If the vintage was bad, everyone’s wine is going to be bad.
That’s a little like saying that if a team had a bad season, every player on that team played poorly. Think about it. There are always over-performing players on losing teams, and that’s part of why we continue to root for them. Even if their region experienced subpar growing conditions, great producers still make great wines, hence the maxim “drink producer over vintage.” In this sense, the vintage isn’t bad in absolute terms, it’s challenging. It may challenge the vintner to spend more hours in the field, to prune more rigidly, and sort more severely. Note: the follow-up to the bad vintage assertion is, frequently, “so the only way to save it is by manipulating it.” And sure, while some may turn to Mega Purple, liquid tannins, and other adjuncts, the producers we hold in high regard for their integrity know they have plenty of more natural tools in their toolboxes to use (see above: pruning, sorting; also, destemming, adjusting the blend, judicious sulfuring). Many I know are prouder of the wines they made in a difficult vintage than those they made in near-perfect years due to the harder work involved.
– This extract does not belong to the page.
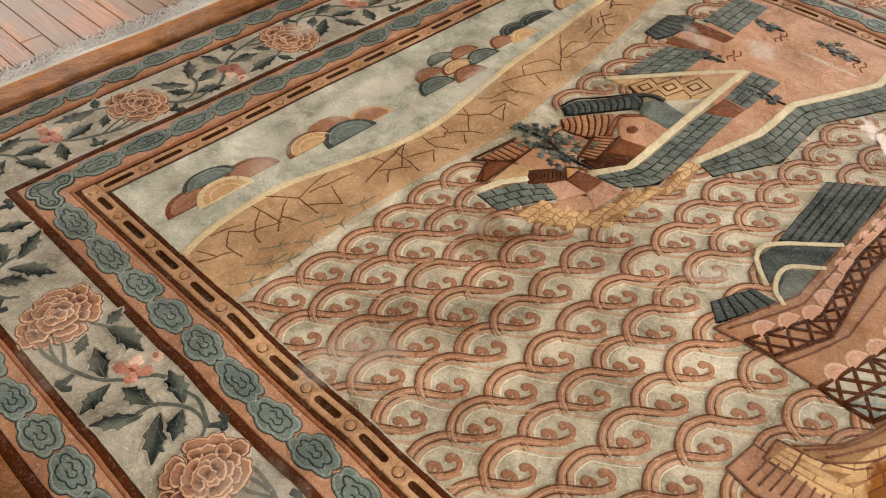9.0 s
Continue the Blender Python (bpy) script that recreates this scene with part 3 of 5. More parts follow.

If they’re smart about their farming and know how to handle their fruit to get the desired results, they’ll maximize on quality.
There are no bad vintages, only bad winemakers.
It may seem to follow from my logic that if great winemakers can make great wines in bad years that the quality of the winemaking is the greatest determinant of the quality of the wine. Unfortunately, there’s too much grey area here to simplify that much. Even the best producers struggle when the odds are against them, and sometimes certain microclimates are hit worse by inclement weather than others within the same region. Thus, a bad year overall might be a worse year for a select few. Those producers might declassify their cru-level wines to basic village bottlings. That makes for some killer village-level wines that over-deliver for their price. Or, the more challenging vintage might present a lighter, earlier-drinking counterpoint to the previous year’s wine – like 2006 Bordeaux after the glamorous 2005s. It’s important to never discredit these wines, since without less exciting vintages, we wouldn’t have great ones, and lighter bottles give us options that are ready to drink while the more structured ones are best left to age a bit longer. That variety is part of what makes wine so fascinating.
My best advice is to taste as much as possible and draw your own conclusions, based not on how the producer fared despite trying circumstances, but simply on whether or not you like the wine. Dare to seek out a “bad” vintage. You might be pleasantly surprised. At the very least, you’ll save a dollar or two.